Bölge Adliye Mahkemesinin yukarıda tarih ve sayısı belirtilen kararı ile yapılan inceleme sonucu; İlk Derece Mahkemesince yapılan kusur belirlemesinin maddî gerçeğe uygun ve yerinde olduğu, 4721 sayılı Kanun'un 169 uncu maddesi gereğince ortak çocuklar lehine tedbir nafakasına karar verilmesi ve miktarı hakkaniyete uygun olduğu, tarafların kusur dereceleri, ekonomik ve sosyal durumları, ortak çocukların ihtiyaçları, davacı kadının kişilik haklarının ihlal edilmesi karşısında ortak çocuklar lehine iştirak nafakası, davacı kadın lehine manevî tazminata karar verilmesinin yerinde olduğu gibi, miktarlarının da hakkaniyete uygun olduğu gerekçesi ile istinaf talebinin esastan reddine karar verilmiştir.

V. TEMYİZ

A. Temyiz Yoluna Başvuranlar

Bölge Adliye Mahkemesinin yukarıda belirtilen kararına karşı süresi içinde davalı erkek vekili temyiz isteminde bulunmuştur.

B. Temyiz Sebepleri

Davalı erkek vekili temyiz dilekçesinde özetle; istinaf itirazlarını tekrarla kusur belirlemesi, kadın yararına hükmedilen manevî tazminat ve nafaka miktarları yönünden temyiz yoluna başvurmuştur.

C. Gerekçe

1. Uyuşmazlık ve Hukuki Nitelendirme

Uyuşmazlık, davacı taraflarca açılan boşanma davasında taraflar arasında ortak hayatı temelinden sarsacak derecede ve birliğin devamında imkan vermeyecek nitelikte geçimsizlik bulunup bulunmadığı, kusur belirlemesinin yerinde olup olmadığı, kadın yararına manevî tazminata hükmedilme koşulları gerçekleşip gerçekleşmediği ve miktarları ile tedbir ve iştirak nafakalarının miktarları noktasında toplanmaktadır.

2. İlgili Hukuk

4721 sayılı Kanun'un 4 üncü ve 6 ncı maddeleri, 166 ncı maddesinin birinci ve ikinci fıkrası, 169 uncu maddesi, 174 üncü maddesinin ikinci fıkrası, 182 nci ve 330 uncu maddeleri. 6100 sayılı Kanun'un 369 uncu maddesinin birinci fıkrası ile 370 ve 371 inci maddesi. 6098 sayılı Türk Borçlar Kanunu'nun 50 nci ve 51 inci maddeleri.

3. Değerlendirme

1.Bölge adliye mahkemelerinin nihai kararlarının bozulması 6100 sayılı Kanun'un 371 inci maddesinde yer alan sebeplerden birinin varlığı hâlinde mümkündür.

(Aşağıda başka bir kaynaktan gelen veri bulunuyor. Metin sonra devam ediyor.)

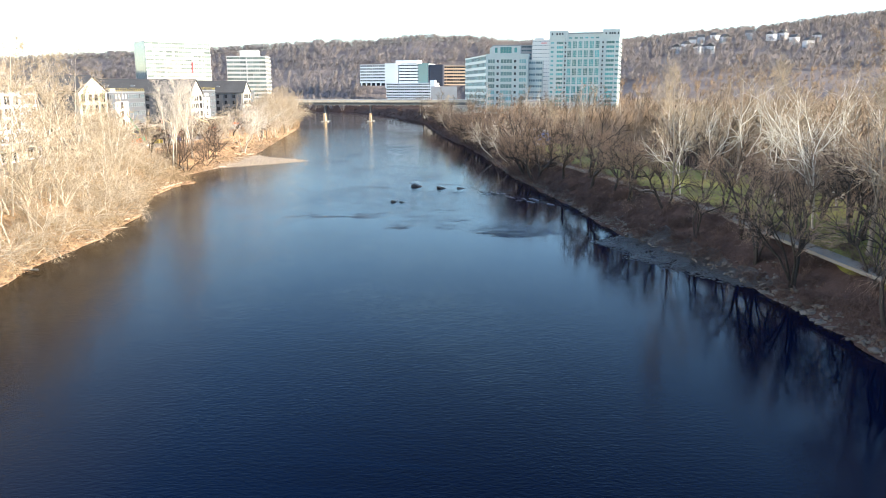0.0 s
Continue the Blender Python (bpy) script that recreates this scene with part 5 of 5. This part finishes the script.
def tangle(name, line, side, n, depth, tall, material, label, seed, clump=6.0, thick=0.022):
    """Brush on a bank: arching stems in clumps, each with a few shoots."""
    r = np.random.default_rng(seed)
    m = n // 12
    at = np.array([along(line, float(q)) for q in r.random(m)])
    inland = r.uniform(0.1, depth, m)
    at[:, 0] += side * inland
    root = np.repeat(at, 12, 0) + r.normal(0, 0.45, (m * 12, 2))
    g = np.maximum(ground(root[:, 0], root[:, 1]), 0)
    foot = np.stack([root[:, 0], root[:, 1], g - 0.05], -1)
    h = np.repeat(r.uniform(0.35, 1.0, m) * tall, 12) * r.uniform(0.4, 1.1, m * 12)
    lean = r.normal(0, 0.55, (m * 12, 2)) * h[:, None]
    mid = foot + np.stack([lean[:, 0] * 0.4, lean[:, 1] * 0.4, h * 0.7], -1)
    tip = mid + np.stack([lean[:, 0], lean[:, 1], h * 0.25], -1)
    foots, tips, wide = [foot, mid], [mid + (mid - foot) * 0.15, tip], [np.full(len(foot), thick), np.full(len(foot), thick * 0.8)]
    for _ in range(4):
        u = r.uniform(0.35, 1, (len(foot), 1))
        p = foot + (mid - foot) * u
        q = p + np.stack([r.normal(0, 0.42, len(foot)) * h, r.normal(0, 0.42, len(foot)) * h, r.uniform(0.0, 0.4, len(foot)) * h], -1)
        foots.append(p), tips.append(q), wide.append(np.full(len(foot), thick * 0.7))
    return slivers(name, np.concatenate(foots), np.concatenate(tips), np.concatenate(wide), material, label, "brush", True)


tangle("bank_brush", near_right, 1, 20000, 13.5, 1.5, M["brush_shaded"], "dense dark brown bramble and dry brush on the shaded bank", 21, thick=0.024)
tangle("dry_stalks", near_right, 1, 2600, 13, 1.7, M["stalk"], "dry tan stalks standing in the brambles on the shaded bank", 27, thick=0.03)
tangle("water_brush", [p for p in BANK_R if 140 < p[1] < 600], 1, 9000, 5.5, 2.6, M["brush_shaded"], "dark brown brush hanging over the water's edge", 26, thick=0.04)
tangle("far_brush", [p for p in BANK_R if 289 < p[1] < 870], 1, 4000, 14, 3.4, M["brush_shaded"], "dark brown brush on the far shaded bank", 22, thick=0.07)
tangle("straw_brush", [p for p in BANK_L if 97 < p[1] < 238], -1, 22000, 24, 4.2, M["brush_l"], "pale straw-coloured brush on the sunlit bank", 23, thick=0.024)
tangle("slope_brush", [p for p in BANK_L if 203 < p[1] < 400], -1, 9000, 17, 1.5, M["brush_l"], "sparse dry weeds and twigs on the earth slope", 24, thick=0.025)
tangle("end_brush", [p for p in BANK_L if 390 < p[1] < 640], -1, 2600, 15, 4.5, M["brush_l"], "tan riverside brush before the bridge", 25, thick=0.06)

# driftwood at the waterline


def drift_log(x, y, length, r, turn, tilt, seed):
    """A bleached log with a broken stub or two."""
    rng = random.Random(seed)
    w = Wood()
    pts, dirs = wander(rng, Vector((-length / 2, 0, 0)), Vector((1, 0, 0)), length, 5, 0.07, 0)
    w.stem(pts, [r * (1.25 - 0.15 * k) for k in range(6)], 7)
    for k in range(3):
        i = rng.randint(1, 4)
        p, _ = wander(rng, pts[i], sprout(rng, dirs[i], 0.9), length * rng.uniform(0.12, 0.3), 2, 0.15, 0.1)
        w.stem(p, [r * 0.5, r * 0.35, r * 0.15], 5)
    ob = new("driftwood_log", mesh_of("driftwood_log", w.v, w.f, M["drift"], True))
    ob.matrix_world = pose(x, y, max(float(ground(x, y)), 0) + r * 0.6, 0, tilt, turn)
    tagged(ob, "bleached driftwood log lying at the water's edge", "log", "driftwood on the bank")


drift = random.Random(91)
for k in range(66):
    y = drift.uniform(99, 212) if k < 36 else drift.uniform(214, 300) if k < 46 else drift.uniform(150, 236)
    x = float(np.interp(y, *zip(*LEFT))) - (abs(drift.gauss(1.2, 2.2)) if k < 46 else drift.uniform(3, 13))
    drift_log(x, y, drift.uniform(1.5, 6.5), drift.uniform(0.06, 0.19), drift.gauss(80, 40), drift.gauss(0, 6), k)

fallen = random.Random(58)
for k in range(34):
    y = fallen.uniform(222, 330)
    x = float(np.interp(y, *zip(*LEFT))) - fallen.uniform(2, 13)
    w = Wood()
    n = fallen.uniform(1.2, 4.5)
    pts, dirs = wander(fallen, Vector((-n / 2, 0, 0)), Vector((1, 0, 0)), n, 4, 0.12, 0)
    r0 = fallen.uniform(0.08, 0.22)
    w.stem(pts, [r0 * (1.2 - 0.2 * i) for i in range(5)], 6)
    ob = new("fallen_branch", mesh_of("fallen_branch", w.v, w.f, M["dark" if k % 3 else "drift"], True))
    ob.matrix_world = pose(x, y, max(float(ground(x, y)), 0) + r0 * 0.7, 0, fallen.gauss(0, 8), fallen.uniform(0, 180))
    tagged(ob, "dark fallen branch lying on the earth slope" if k % 3 else "bleached broken branch lying on the earth slope", "branch", "fallen branches on the slope")
for k in range(26):
    y = fallen.uniform(205, 300)
    x = float(np.interp(y, *zip(*LEFT))) - (fallen.uniform(0, 1.5) if k < 16 else fallen.uniform(2, 11))
    b = new("boulder", boulder(40 + k % 5))
    b.data.materials[0] = M["gravel" if k < 16 else "clod"]
    size = fallen.uniform(0.25, 0.55) if k < 16 else fallen.uniform(0.4, 0.9)
    b.matrix_world = pose(x, y, max(float(ground(x, y)), 0) + 0.1 * size, 0, 0, fallen.uniform(0, 360)) @ Matrix.Diagonal((size * 1.3, size, size * 0.7, 1))
    tagged(b, "pale boulder at the foot of the earth bank" if k < 16 else "lump of brown earth on the slope", "rock" if k < 16 else "earth", "boulders on the sunlit bank")

# ---- woods on the hills ----


def hill_woods(name, n, x0, x1, y0, y1, seed, label, tall=(10, 17), thick=0.36, keep=lambda x, y: x > -9999, mat="woods", sunk=0.0, twigs=35):
    """Bare woods: for every tree a stem and a rounded burst of twigs."""
    r = np.random.default_rng(seed)
    x, y = r.uniform(x0, x1, n), r.uniform(y0, y1, n)
    ok = keep(x, y)
    x, y = x[ok], y[ok]
    n = len(x)
    z = ground(x, y) - sunk
    h = r.uniform(*tall, n)
    k = twigs
    root = np.repeat(np.stack([x, y, z], -1), k, 0)
    hh = np.repeat(h, k)
    wide = np.repeat(r.uniform(0.3, 0.46, n), k) * hh
    around, out, up = r.uniform(0, 6.28, n * k), np.sqrt(r.random(n * k)), r.uniform(0.04, 0.8, n * k)
    side = np.stack([np.cos(around), np.sin(around), 0 * up], -1)
    burst = r.random(n * k) < 0.6
    way = r.normal(0, 1, (n * k, 3))
    way /= np.linalg.norm(way, axis=1, keepdims=True)
    way[:, 2] = way[:, 2] * 0.85 + 0.15
    heart = root + np.stack([0 * up, 0 * up, hh * r.uniform(0.34, 0.58, n * k)], -1)
    foot = np.where(burst[:, None], heart + way * (0.3 * wide)[:, None], root + side * (out * wide * 0.45)[:, None] + np.stack([0 * up, 0 * up, up * hh * 0.75], -1))
    tip = np.where(burst[:, None], heart + way * np.stack([wide, wide, 0.42 * hh], -1) * r.uniform(0.75, 1.1, (n * k, 1)),
                   root + side * (out * wide)[:, None] + np.stack([0 * up, 0 * up, np.minimum(up + 0.2, 0.95 - 0.25 * out ** 2) * hh], -1) + r.normal(0, 0.4, (n * k, 3)))
    stem = np.stack([x, y, z - 0.5], -1)
    crown = (foot + tip) / 2 - root - np.stack([0 * up, 0 * up, 0.4 * hh], -1)
    crown = crown / np.linalg.norm(crown, axis=1, keepdims=True) * 0.55 + np.array([0.1, -0.3, 0.6])
    crown /= np.linalg.norm(crown, axis=1, keepdims=True)
    crown = np.concatenate([crown, np.tile([0.0, -0.7, 0.7], (n, 1))])
    return slivers(name, np.concatenate([foot, stem]), np.concatenate([tip, stem + np.stack([r.normal(0, 0.5, n), r.normal(0, 0.5, n), h * 0.85], -1)]),
                   np.concatenate([np.full(n * k, thick), np.full(n, thick * 1.2)]), M[mat], label, "woods", True, crown)


hill_woods("hill_woods", 7400, -760, 860, 960, 1302, 41, "bare brown woods over the distant hills", thick=0.17, twigs=80, keep=lambda x, y: ~((x > -110) & (x < 45) & (y < 1035)) & (y > np.interp(x, [-300, 60, 300], [975, 975, 760])))
hill_woods("slope_woods", 1500, 150, 760, 620, 960, 42, "bare woods on the near slope of the hill", (10, 15), 0.24, mat="dark_twig")
hill_woods("plain_woods", 900, 115, 480, 150, 620, 45, "bare woods on the flat land behind the lawn", (11, 17), 0.2, keep=lambda x, y: ~((x < 160) & (y > 560)), mat="dark_twig")
hill_woods("valley_woods", 800, -420, -5, 870, 985, 43, "bare trees along the river bend below the hill", (8, 13), 0.4, keep=lambda x, y: ~within(RIVER, x, y) & ~((x > -105) & (y > 935)))
hill_woods("town_woods", 260, -420, -130, 560, 860, 44, "bare trees between the offices beyond the apartments", (8, 13), 0.3, keep=lambda x, y: ~within(RIVER, x, y) & (np.hypot(x + 225, y - 700) > 50))
hill_woods("ridge_woods", 1700, -760, 860, 1258, 1302, 46, "bare woods along the ridge of the hills", (12, 17), 0.24, sunk=3.5)
# extra trees, added to keep the low sun off the bank
hill_woods("shade_woods", 520, 78, 190, 168, 300, 48, "dense bare woods added beyond the lawn for their shade", (16, 21), 0.19, twigs=70, mat="dark_twig")
hill_woods("lawn_edge_woods", 330, 62, 122, 62, 330, 47, "bare brown woods along the far edge of the lawn", (12, 17), 0.08, twigs=70, keep=lambda x, y: x > np.interp(y, [62, 180, 330], [76, 72, 54]), mat="dark_twig")
hill_woods("river_woods", 480, 24, 118, 285, 590, 49, "bare brown woods between the lawn and the offices", (11, 17), 0.13, keep=lambda x, y: (x > np.interp(y, [285, 590], [44, 16])) & ~((x > 34) & (y > 500)), mat="dark_twig")
# mostly out of view; added so their shadow falls on the near bank trees
hill_woods("path_woods", 300, 66, 106, 20, 112, 50, "dense bare woods added by the footpath to shade the bank", (18, 24), 0.19, twigs=70, mat="dark_twig")
hill_woods("ridge_thicket", 1500, -760, 860, 1272, 1302, 51, "low thicket under the woods along the ridge", (4, 7), 0.4)
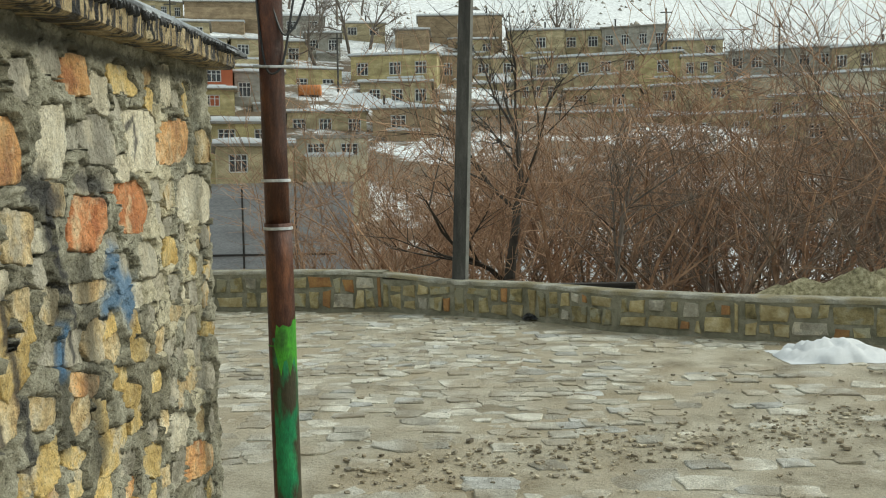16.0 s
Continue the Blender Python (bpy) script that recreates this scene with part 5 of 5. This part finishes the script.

2.Temyizen incelenen karar, tarafların karşılıklı iddia ve savunmalarına, dayandıkları belgelere, uyuşmazlığa uygulanması gereken hukuk kuralları ile hukuki ilişkinin nitelendirilmesine, dava şartlarına, yargılama ve ispat kuralları ile kararda belirtilen gerekçelere göre usul ve kanuna uygun olup davalı erkek vekili tarafından temyiz dilekçesinde ileri sürülen nedenler kararın bozulmasını gerektirecek nitelikte görülmemiştir.

VI. KARAR

Açıklanan sebeplerle;

Temyiz olunan Bölge Adliye Mahkemesi kararının 6100 sayılı Kanun'un 370 inci maddesinin birinci fıkrası uyarınca ONANMASINA,

Aşağıda yazılı temyiz giderinin temyiz edene yükletilmesine,

Dosyanın İlk Derece Mahkemesine, kararın bir örneğinin Bölge Adliye Mahkemesine gönderilmesine,

07.03.2024 tarihinde oy birliğiyle karar verildi.